Occasionally crispy bacon or sausage(also added late).  Sausage can be good when mixed/covered with american cheese so that the meat retains the spice and doesn't flavor the eggs so much, so as it's a spicy gooey nugget of flavor within the eggs.

Anything else in the eggs while cooking is also a sin.  Anything on the eggs after but salt is a sin. Exception, mayo for a breakfast sammige/burrito.

fark your salsa, katsup, mustard, horseradish, etc. Putting them on eggs is about as bad as putting them on icecream.

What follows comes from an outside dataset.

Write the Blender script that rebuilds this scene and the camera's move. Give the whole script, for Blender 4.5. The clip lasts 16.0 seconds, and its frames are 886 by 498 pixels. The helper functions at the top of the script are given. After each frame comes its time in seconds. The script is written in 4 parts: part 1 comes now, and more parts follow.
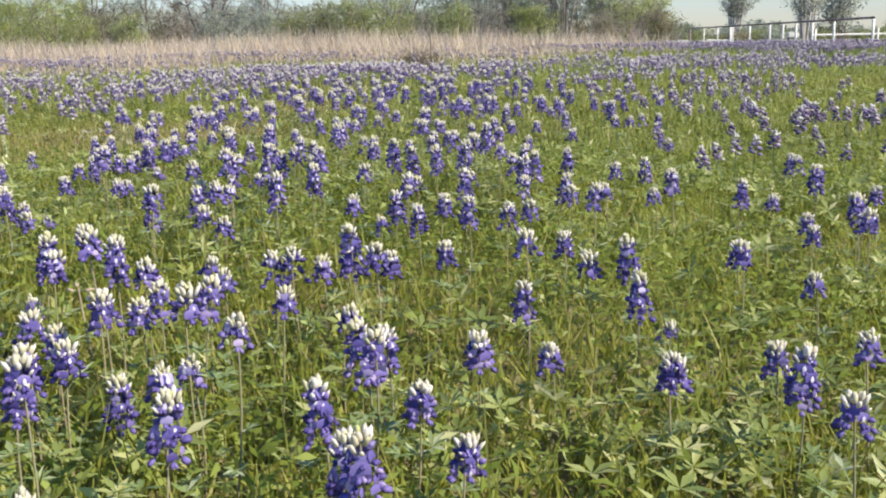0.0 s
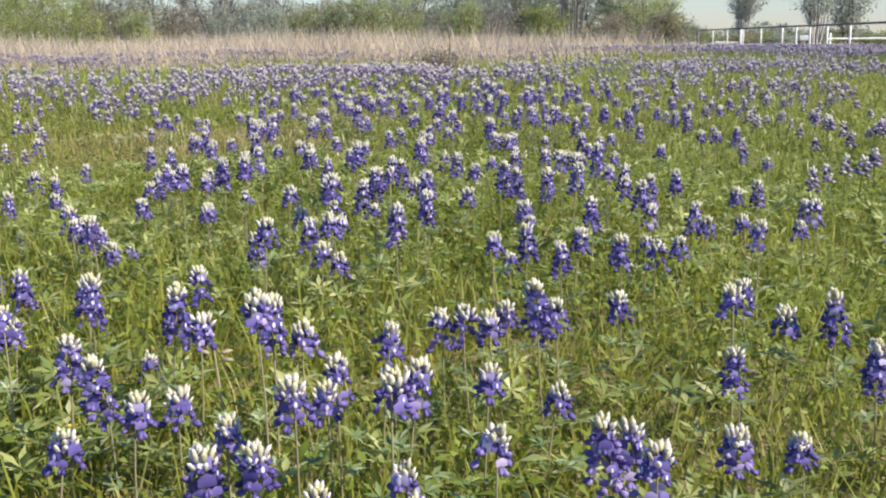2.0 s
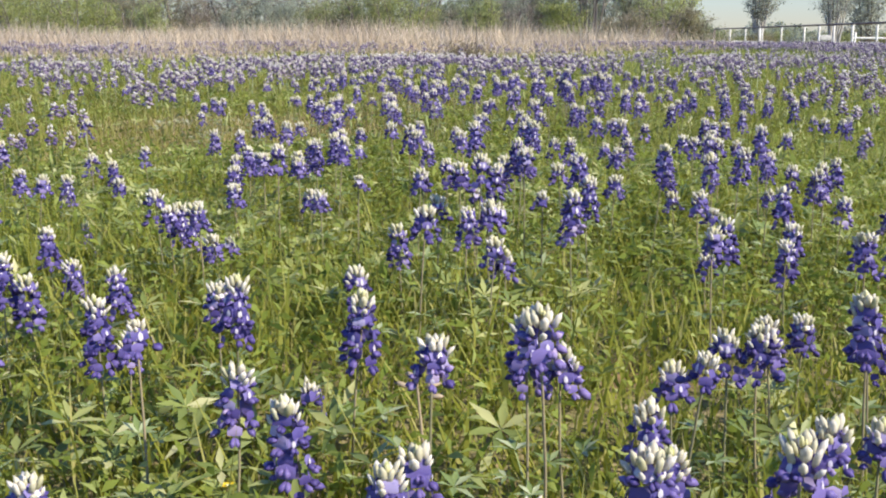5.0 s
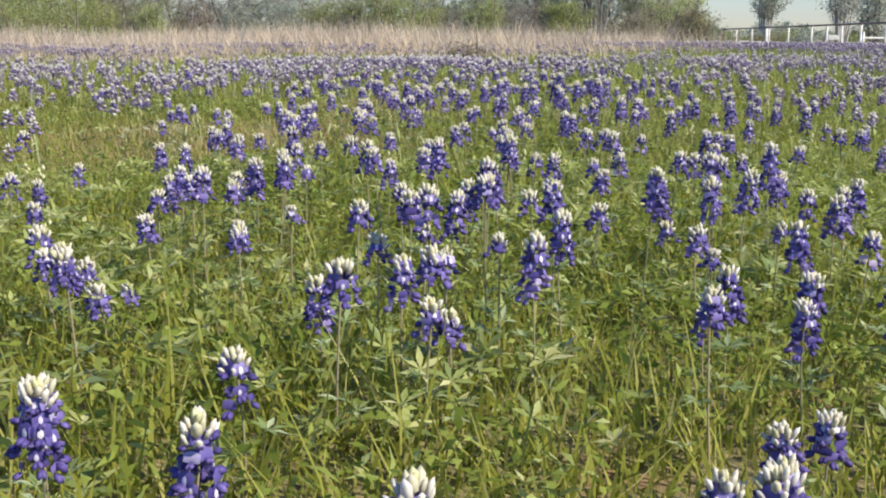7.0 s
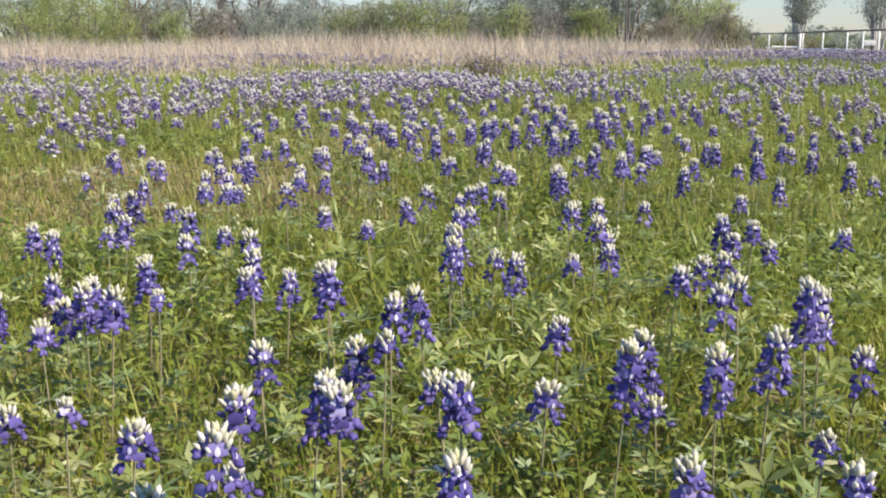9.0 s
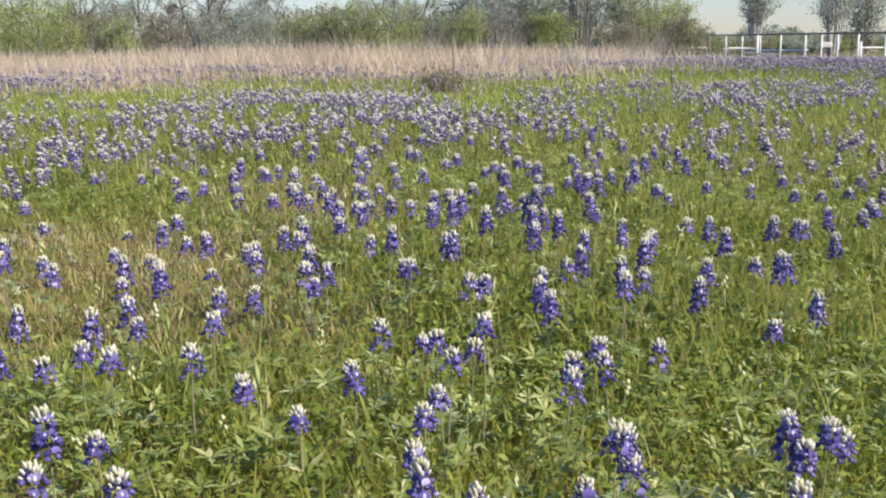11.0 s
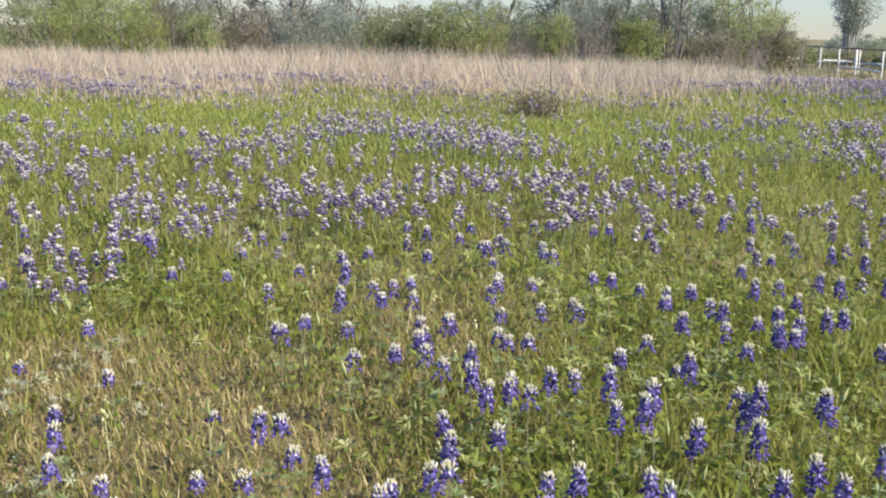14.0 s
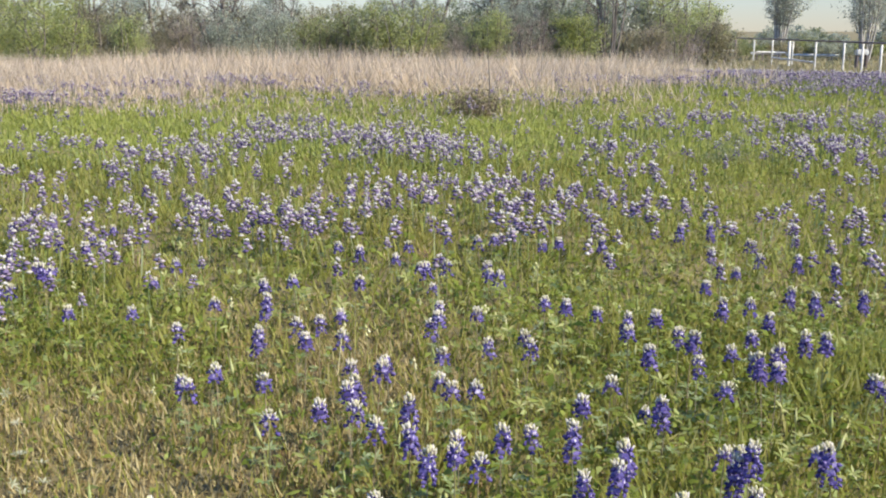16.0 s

You're obviously quite cultured.

/Juevos rancheros...
2014-04-05 03:49:54 PM  
1 votes:

meow said the dog: GWSuperfan: Has anyone paged The English Major yet?

Thankfully no.


don't you mean: Fully the thanks of this is no.
2014-04-05 03:34:49 PM  
1 votes:

sendtodave: [img.fark.net image 711x531]'

SHAZAM


why would you use a plate and fork?
I have recently started using a bowl and spoon.
So much easier to eat!
2014-04-05 03:03:13 PM  
1 votes:

FC Exile: Butcher knife up to the neck gets the best results.


Jesco?
Jessie?
Elvis?

/you just never know who ya gonna git.
2014-04-05 02:51:47 PM  
1 votes:

GWSuperfan: Has anyone paged The English Major yet?


Thankfully no.
2014-04-05 02:49:18 PM  
1 votes:
I am so farking over these millenial bloggers who try to tell you how do to anything...Fark them right in their backside. Whether it is eggs or the farking oxford comma....Fark the fark off...seriously.
2014-04-05 02:45:50 PM  
1 votes:
"Do you like eggs?"

She laughed. She looked at me, so I laughed too.

Wolfe scowled. "Confound it, are eggs comical? Do you know how to scramble eggs, Mrs. Valdon?"
"Yes, of course."

"To use Mr. Goodwin's favorite locution, one will get you ten that you don't. I'll scramble eggs for your breakfast and we'll see. Tell me forty minutes before you're ready."

Her eyes widened. "Forty minutes?"

"Yes. I knew you didn't know."
2014-04-05 02:45:11 PM  
1 votes:
Also the vote against the link of this is the vote for independence in the egg cooking. We have the power!
2014-04-05 02:44:15 PM  
1 votes:

WTFDYW: Make the god damned things how ever you like them. The only ways you can f*ck them up is if you use rotten eggs (unlikely because you would know as soon as you cracked it open), or if you burn them.

/f*ck HuffPo


This. I have provided to you the vote of that which says SMART because as is known by we this is the most commonly used feature of the Fark.com website.
2014-04-05 02:44:11 PM  
1 votes:
How a scrambled egg should be done:


img.fark.net
2014-04-05 02:42:09 PM  
1 votes:
FTFA "Don't Overcook"

www.strat-talk.com
2014-04-05 02:39:34 PM  
1 votes:
10. Do not have reliance on HuffPo for anything that is not the leftist political commentary.